AIM OF THE TASK — Your task is to output the listing word for word, with pictures excluded.
***** DATASET CONTENT
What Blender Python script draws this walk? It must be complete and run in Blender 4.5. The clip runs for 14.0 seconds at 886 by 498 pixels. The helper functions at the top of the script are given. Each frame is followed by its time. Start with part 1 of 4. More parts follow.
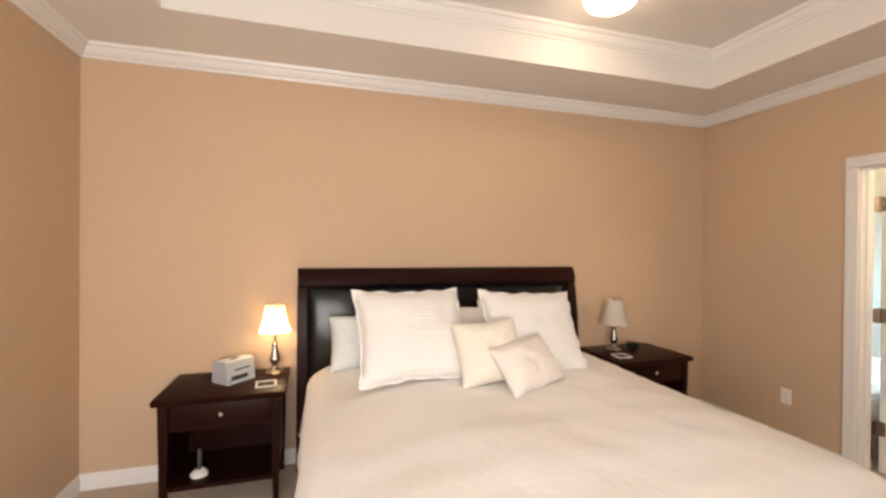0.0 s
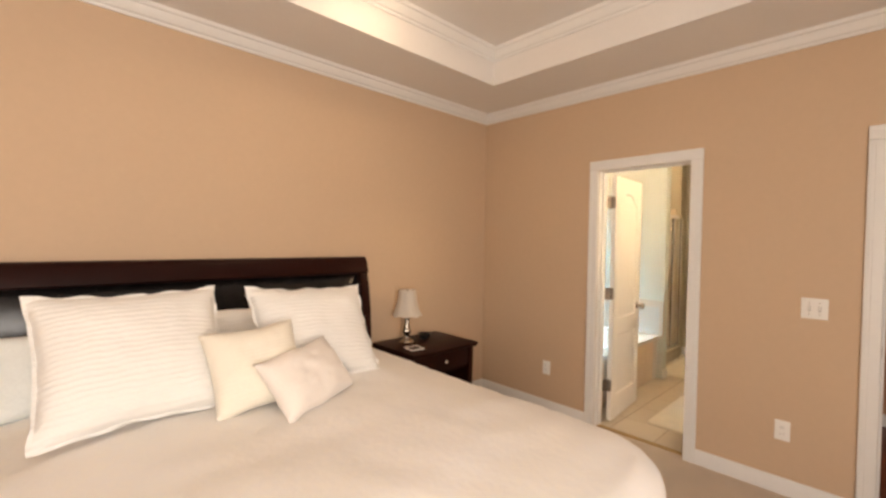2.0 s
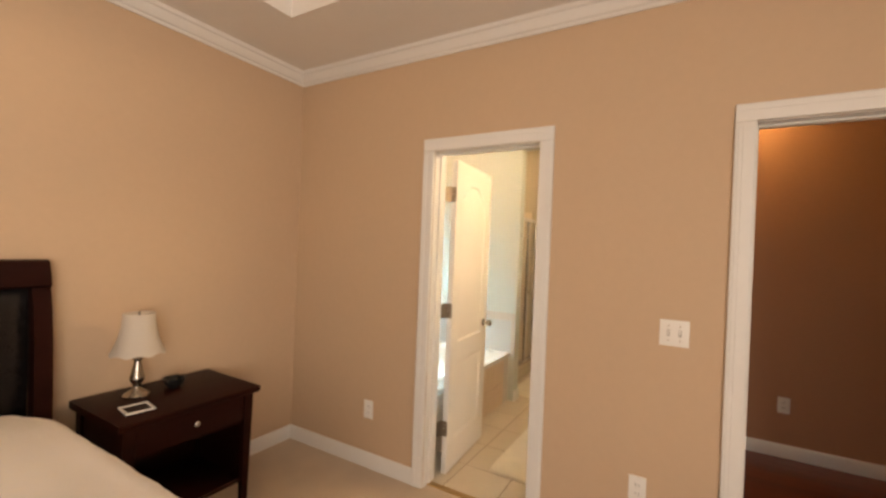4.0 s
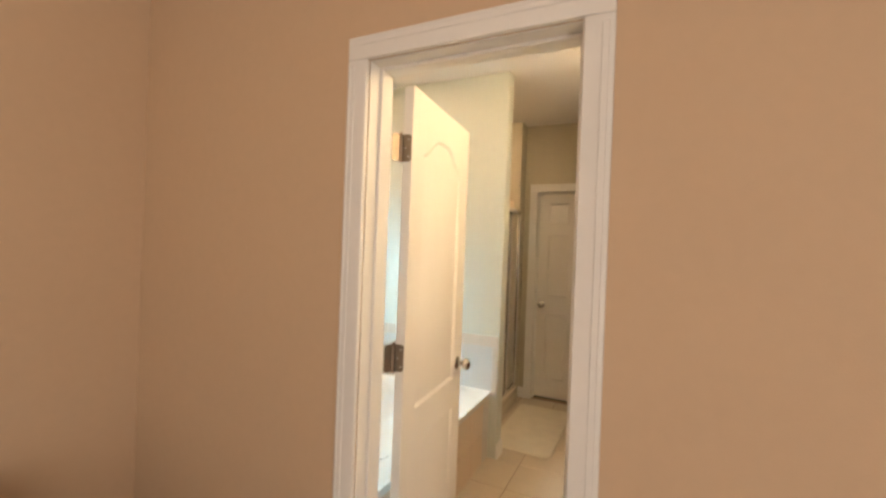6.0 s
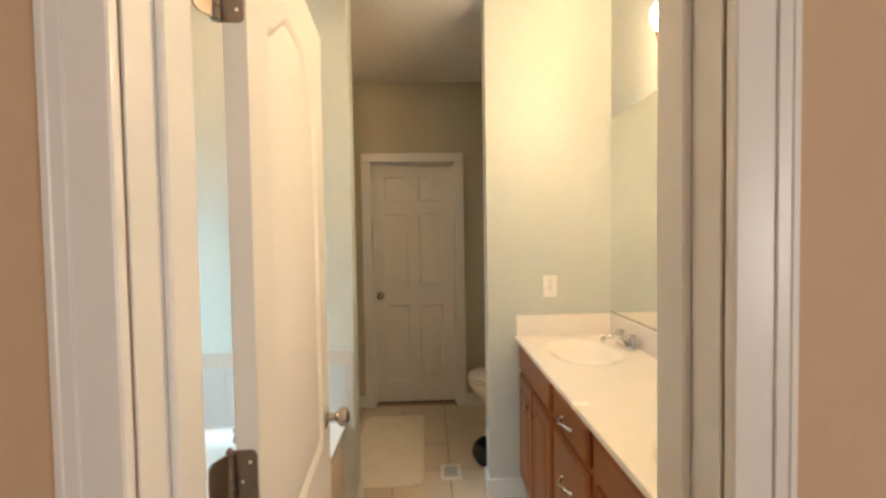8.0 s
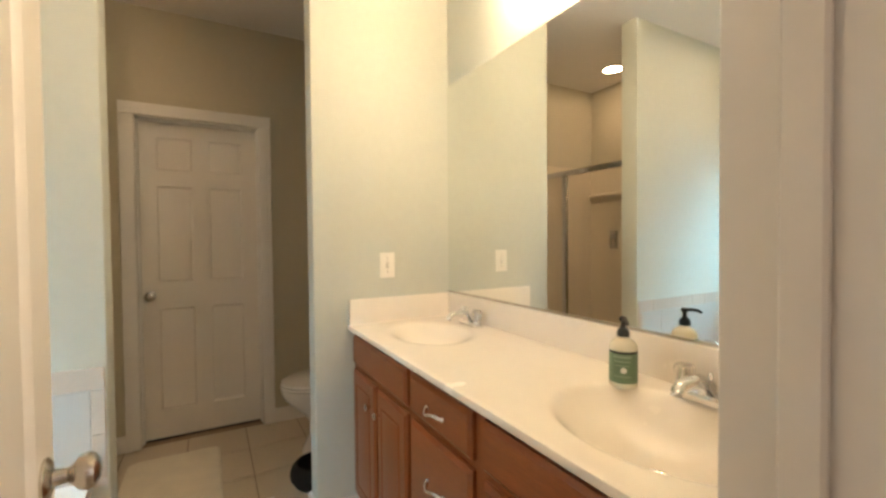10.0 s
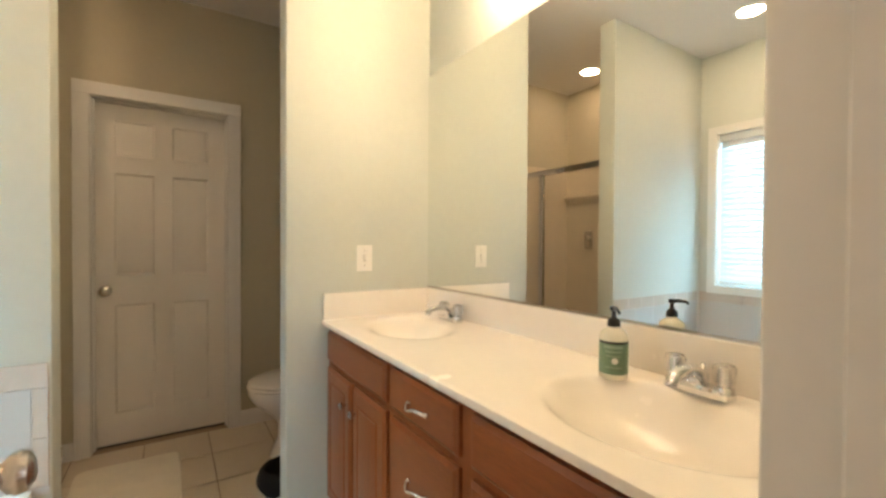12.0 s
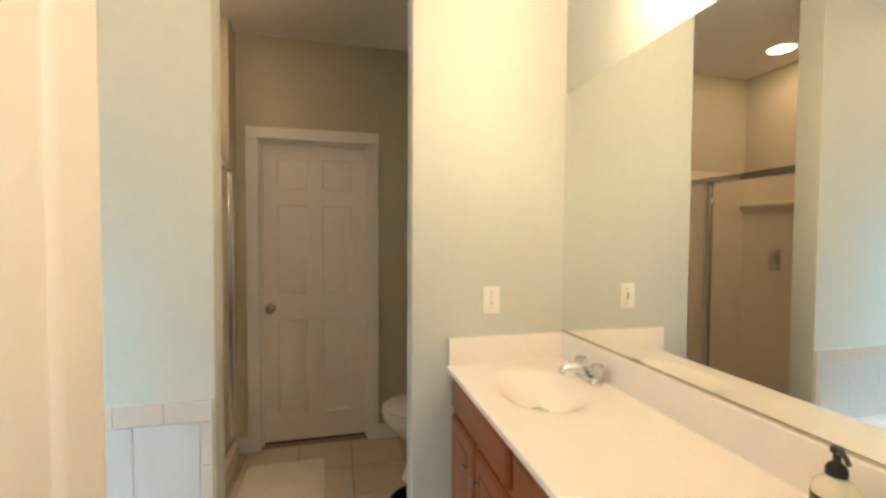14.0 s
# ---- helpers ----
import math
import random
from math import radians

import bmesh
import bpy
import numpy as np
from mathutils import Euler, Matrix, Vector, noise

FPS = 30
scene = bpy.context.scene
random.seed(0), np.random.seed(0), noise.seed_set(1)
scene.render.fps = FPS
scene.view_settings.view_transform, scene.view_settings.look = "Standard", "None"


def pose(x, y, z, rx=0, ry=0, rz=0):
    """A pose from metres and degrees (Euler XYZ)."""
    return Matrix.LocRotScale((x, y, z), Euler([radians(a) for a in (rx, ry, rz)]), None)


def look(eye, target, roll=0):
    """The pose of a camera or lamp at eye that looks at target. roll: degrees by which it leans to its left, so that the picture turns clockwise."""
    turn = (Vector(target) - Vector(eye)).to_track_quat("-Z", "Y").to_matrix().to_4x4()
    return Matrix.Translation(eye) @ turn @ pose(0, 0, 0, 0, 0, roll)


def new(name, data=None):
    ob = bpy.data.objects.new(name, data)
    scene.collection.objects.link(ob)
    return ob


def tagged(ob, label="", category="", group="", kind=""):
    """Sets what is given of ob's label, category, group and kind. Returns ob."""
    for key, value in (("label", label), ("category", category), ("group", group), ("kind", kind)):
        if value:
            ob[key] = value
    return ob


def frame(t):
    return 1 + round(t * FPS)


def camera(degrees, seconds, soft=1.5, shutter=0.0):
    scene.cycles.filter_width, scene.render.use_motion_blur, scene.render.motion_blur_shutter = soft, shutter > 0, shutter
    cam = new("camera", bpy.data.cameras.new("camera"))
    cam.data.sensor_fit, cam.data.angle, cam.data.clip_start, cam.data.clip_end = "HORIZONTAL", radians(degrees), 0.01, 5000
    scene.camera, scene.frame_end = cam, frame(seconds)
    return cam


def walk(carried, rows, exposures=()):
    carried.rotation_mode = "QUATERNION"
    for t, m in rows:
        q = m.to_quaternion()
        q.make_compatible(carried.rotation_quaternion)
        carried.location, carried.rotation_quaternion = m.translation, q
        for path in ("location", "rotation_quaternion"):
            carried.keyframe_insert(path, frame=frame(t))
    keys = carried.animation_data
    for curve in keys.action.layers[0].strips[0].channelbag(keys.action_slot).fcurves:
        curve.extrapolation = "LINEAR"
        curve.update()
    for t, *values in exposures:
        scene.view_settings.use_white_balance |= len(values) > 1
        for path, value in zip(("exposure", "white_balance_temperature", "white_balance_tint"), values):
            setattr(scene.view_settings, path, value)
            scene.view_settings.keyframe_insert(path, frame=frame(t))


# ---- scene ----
cam = camera(92.9, 14.0, soft=2.7)

PATH = [
    (0, (-0.064, 0.038, 1.492), (0.507, 1.955, 1.48), 0.5),
    (0.5, (-0.066, 0.132, 1.498), (0.738, 1.963, 1.472), 0.4),
    (1, (-0.008, 0.186, 1.513), (0.993, 1.917, 1.474), 0.1),
    (1.5, (0.071, 0.257, 1.493), (1.265, 1.861, 1.457), 0.5),
    (2, (0.181, 0.343, 1.469), (1.558, 1.793, 1.427), 1.0),
    (2.5, (0.349, 0.44, 1.448), (1.891, 1.713, 1.415), 1.3),
    (3, (0.584, 0.519, 1.442), (2.251, 1.625, 1.424), 1.5),
    (3.5, (0.877, 0.564, 1.448), (2.601, 1.577, 1.444), 1.6),
    (4, (1.196, 0.568, 1.46), (2.921, 1.579, 1.452), 2.3),
    (4.2, (1.31, 0.598, 1.454), (3.039, 1.603, 1.441), 2.4),
    (6.5, (2.455, 1.282, 1.450), (4.322, 1.995, 1.448), 1.7),
    (7, (2.607, 1.438, 1.443), (4.548, 1.922, 1.425), 1.1),
    (7.5, (2.749, 1.52, 1.433), (4.735, 1.749, 1.389), -0.1),
    (8, (2.896, 1.592, 1.429), (4.894, 1.528, 1.365), -0.9),
    (8.5, (3.009, 1.649, 1.408), (4.971, 1.268, 1.333), -0.8),
    (9, (3.128, 1.661, 1.358), (5.024, 1.029, 1.291), -0.9),
    (11.5, (3.325, 1.692, 1.203), (4.97, 0.555, 1.178), 0.3),
    (12, (3.34, 1.676, 1.216), (5.024, 0.597, 1.188), 0.3),
    (12.5, (3.354, 1.654, 1.249), (5.1, 0.681, 1.203), 0.4),
    (13, (3.353, 1.609, 1.285), (5.178, 0.79, 1.232), 0.4),
    (13.5, (3.367, 1.569, 1.344), (5.262, 0.932, 1.292), 0.3),
    (14, (3.471, 1.574, 1.418), (5.411, 1.09, 1.354), 0.3),
]
EXPOSURES = [(0.0, -0.06, 6350, 10), (2.0, -0.08, 6800, 11), (3.5, -0.12, 7250, 12), (6.5, -0.24, 6800, 11), (8.0, -0.33, 6450, 10), (9.0, -0.34, 6350, 9), (11.5, -0.27, 6150, 8), (14.0, -0.28, 6200, 10)]
walk(cam, [(t, look(eye, target, roll)) for t, eye, target, roll in PATH], EXPOSURES)

# ---- light ----
world = bpy.data.worlds.new("sky")
scene.world = world
world.use_nodes = True
wn = world.node_tree
sky = wn.nodes.new("ShaderNodeTexSky")
sky.sky_type = "NISHITA"
sky.sun_disc = False
sky.sun_elevation = radians(48)
sky.sun_rotation = radians(200)
wn.links.new(sky.outputs[0], wn.nodes["Background"].inputs[0])
wn.nodes["Background"].inputs[1].default_value = 0.1
sun_data = bpy.data.lights.new("sun", "SUN")
sun_data.energy, sun_data.angle, sun_data.color = 2.5, radians(0.5), (1.0, 0.95, 0.88)
sun = new("sun", sun_data)
sun.matrix_world = look((0, -20, 22), (0, 0, 0))

DOME_GLOW = 19.0
LAMP_GLOW = 85.0
VANITY_GLOW = 160.0
CAN_GLOW = 120.0
HALL_GLOW = 30.0
WINDOW_GLOW = 16.5


def day_window(name, m, sx, sy, watts, colour):
    d = bpy.data.lights.new(name, "AREA")
    d.shape, d.size, d.size_y, d.energy, d.color = "RECTANGLE", sx, sy, watts, colour
    ob = new(name, d)
    ob.matrix_world = m
    return ob


# sky light that enters by the bedroom windows; the rear one is assumed
day_window("window_daylight", look((-1.46, -0.30, 1.45), (1.0, -0.30, 1.35)), 1.5, 1.45, 6, (0.80, 0.90, 1.0))
day_window("window_daylight", look((-0.4, -1.63, 1.45), (-0.4, 1.0, 1.4)), 1.7, 1.45, 110, (1.0, 0.925, 0.86))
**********
REPLY —
What Blender Python script draws this walk? It must be complete and run in Blender 4.5. The clip runs for 14.0 seconds at 886 by 498 pixels. The helper functions at the top of the script are given. Each frame is followed by its time. Start with part 1 of 4. More parts follow.
0.0 s
2.0 s
4.0 s
6.0 s
8.0 s
10.0 s
12.0 s
14.0 s
# ---- helpers ----
import math
import random
from math import radians

import bmesh
import bpy
import numpy as np
from mathutils import Euler, Matrix, Vector, noise

FPS = 30
scene = bpy.context.scene
random.seed(0), np.random.seed(0), noise.seed_set(1)
scene.render.fps = FPS
scene.view_settings.view_transform, scene.view_settings.look = "Standard", "None"


def pose(x, y, z, rx=0, ry=0, rz=0):
    """A pose from metres and degrees (Euler XYZ)."""
    return Matrix.LocRotScale((x, y, z), Euler([radians(a) for a in (rx, ry, rz)]), None)


def look(eye, target, roll=0):
    """The pose of a camera or lamp at eye that looks at target. roll: degrees by which it leans to its left, so that the picture turns clockwise."""
    turn = (Vector(target) - Vector(eye)).to_track_quat("-Z", "Y").to_matrix().to_4x4()
    return Matrix.Translation(eye) @ turn @ pose(0, 0, 0, 0, 0, roll)


def new(name, data=None):
    ob = bpy.data.objects.new(name, data)
    scene.collection.objects.link(ob)
    return ob


def tagged(ob, label="", category="", group="", kind=""):
    """Sets what is given of ob's label, category, group and kind. Returns ob."""
    for key, value in (("label", label), ("category", category), ("group", group), ("kind", kind)):
        if value:
            ob[key] = value
    return ob


def frame(t):
    return 1 + round(t * FPS)


def camera(degrees, seconds, soft=1.5, shutter=0.0):
    scene.cycles.filter_width, scene.render.use_motion_blur, scene.render.motion_blur_shutter = soft, shutter > 0, shutter
    cam = new("camera", bpy.data.cameras.new("camera"))
    cam.data.sensor_fit, cam.data.angle, cam.data.clip_start, cam.data.clip_end = "HORIZONTAL", radians(degrees), 0.01, 5000
    scene.camera, scene.frame_end = cam, frame(seconds)
    return cam


def walk(carried, rows, exposures=()):
    carried.rotation_mode = "QUATERNION"
    for t, m in rows:
        q = m.to_quaternion()
        q.make_compatible(carried.rotation_quaternion)
        carried.location, carried.rotation_quaternion = m.translation, q
        for path in ("location", "rotation_quaternion"):
            carried.keyframe_insert(path, frame=frame(t))
    keys = carried.animation_data
    for curve in keys.action.layers[0].strips[0].channelbag(keys.action_slot).fcurves:
        curve.extrapolation = "LINEAR"
        curve.update()
    for t, *values in exposures:
        scene.view_settings.use_white_balance |= len(values) > 1
        for path, value in zip(("exposure", "white_balance_temperature", "white_balance_tint"), values):
            setattr(scene.view_settings, path, value)
            scene.view_settings.keyframe_insert(path, frame=frame(t))


# ---- scene ----
cam = camera(92.9, 14.0, soft=2.7)

PATH = [
    (0, (-0.064, 0.038, 1.492), (0.507, 1.955, 1.48), 0.5),
    (0.5, (-0.066, 0.132, 1.498), (0.738, 1.963, 1.472), 0.4),
    (1, (-0.008, 0.186, 1.513), (0.993, 1.917, 1.474), 0.1),
    (1.5, (0.071, 0.257, 1.493), (1.265, 1.861, 1.457), 0.5),
    (2, (0.181, 0.343, 1.469), (1.558, 1.793, 1.427), 1.0),
    (2.5, (0.349, 0.44, 1.448), (1.891, 1.713, 1.415), 1.3),
    (3, (0.584, 0.519, 1.442), (2.251, 1.625, 1.424), 1.5),
    (3.5, (0.877, 0.564, 1.448), (2.601, 1.577, 1.444), 1.6),
    (4, (1.196, 0.568, 1.46), (2.921, 1.579, 1.452), 2.3),
    (4.2, (1.31, 0.598, 1.454), (3.039, 1.603, 1.441), 2.4),
    (6.5, (2.455, 1.282, 1.450), (4.322, 1.995, 1.448), 1.7),
    (7, (2.607, 1.438, 1.443), (4.548, 1.922, 1.425), 1.1),
    (7.5, (2.749, 1.52, 1.433), (4.735, 1.749, 1.389), -0.1),
    (8, (2.896, 1.592, 1.429), (4.894, 1.528, 1.365), -0.9),
    (8.5, (3.009, 1.649, 1.408), (4.971, 1.268, 1.333), -0.8),
    (9, (3.128, 1.661, 1.358), (5.024, 1.029, 1.291), -0.9),
    (11.5, (3.325, 1.692, 1.203), (4.97, 0.555, 1.178), 0.3),
    (12, (3.34, 1.676, 1.216), (5.024, 0.597, 1.188), 0.3),
    (12.5, (3.354, 1.654, 1.249), (5.1, 0.681, 1.203), 0.4),
    (13, (3.353, 1.609, 1.285), (5.178, 0.79, 1.232), 0.4),
    (13.5, (3.367, 1.569, 1.344), (5.262, 0.932, 1.292), 0.3),
    (14, (3.471, 1.574, 1.418), (5.411, 1.09, 1.354), 0.3),
]
EXPOSURES = [(0.0, -0.06, 6350, 10), (2.0, -0.08, 6800, 11), (3.5, -0.12, 7250, 12), (6.5, -0.24, 6800, 11), (8.0, -0.33, 6450, 10), (9.0, -0.34, 6350, 9), (11.5, -0.27, 6150, 8), (14.0, -0.28, 6200, 10)]
walk(cam, [(t, look(eye, target, roll)) for t, eye, target, roll in PATH], EXPOSURES)

# ---- light ----
world = bpy.data.worlds.new("sky")
scene.world = world
world.use_nodes = True
wn = world.node_tree
sky = wn.nodes.new("ShaderNodeTexSky")
sky.sky_type = "NISHITA"
sky.sun_disc = False
sky.sun_elevation = radians(48)
sky.sun_rotation = radians(200)
wn.links.new(sky.outputs[0], wn.nodes["Background"].inputs[0])
wn.nodes["Background"].inputs[1].default_value = 0.1
sun_data = bpy.data.lights.new("sun", "SUN")
sun_data.energy, sun_data.angle, sun_data.color = 2.5, radians(0.5), (1.0, 0.95, 0.88)
sun = new("sun", sun_data)
sun.matrix_world = look((0, -20, 22), (0, 0, 0))

DOME_GLOW = 19.0
LAMP_GLOW = 85.0
VANITY_GLOW = 160.0
CAN_GLOW = 120.0
HALL_GLOW = 30.0
WINDOW_GLOW = 16.5


def day_window(name, m, sx, sy, watts, colour):
    d = bpy.data.lights.new(name, "AREA")
    d.shape, d.size, d.size_y, d.energy, d.color = "RECTANGLE", sx, sy, watts, colour
    ob = new(name, d)
    ob.matrix_world = m
    return ob


# sky light that enters by the bedroom windows; the rear one is assumed
day_window("window_daylight", look((-1.46, -0.30, 1.45), (1.0, -0.30, 1.35)), 1.5, 1.45, 6, (0.80, 0.90, 1.0))
day_window("window_daylight", look((-0.4, -1.63, 1.45), (-0.4, 1.0, 1.4)), 1.7, 1.45, 110, (1.0, 0.925, 0.86))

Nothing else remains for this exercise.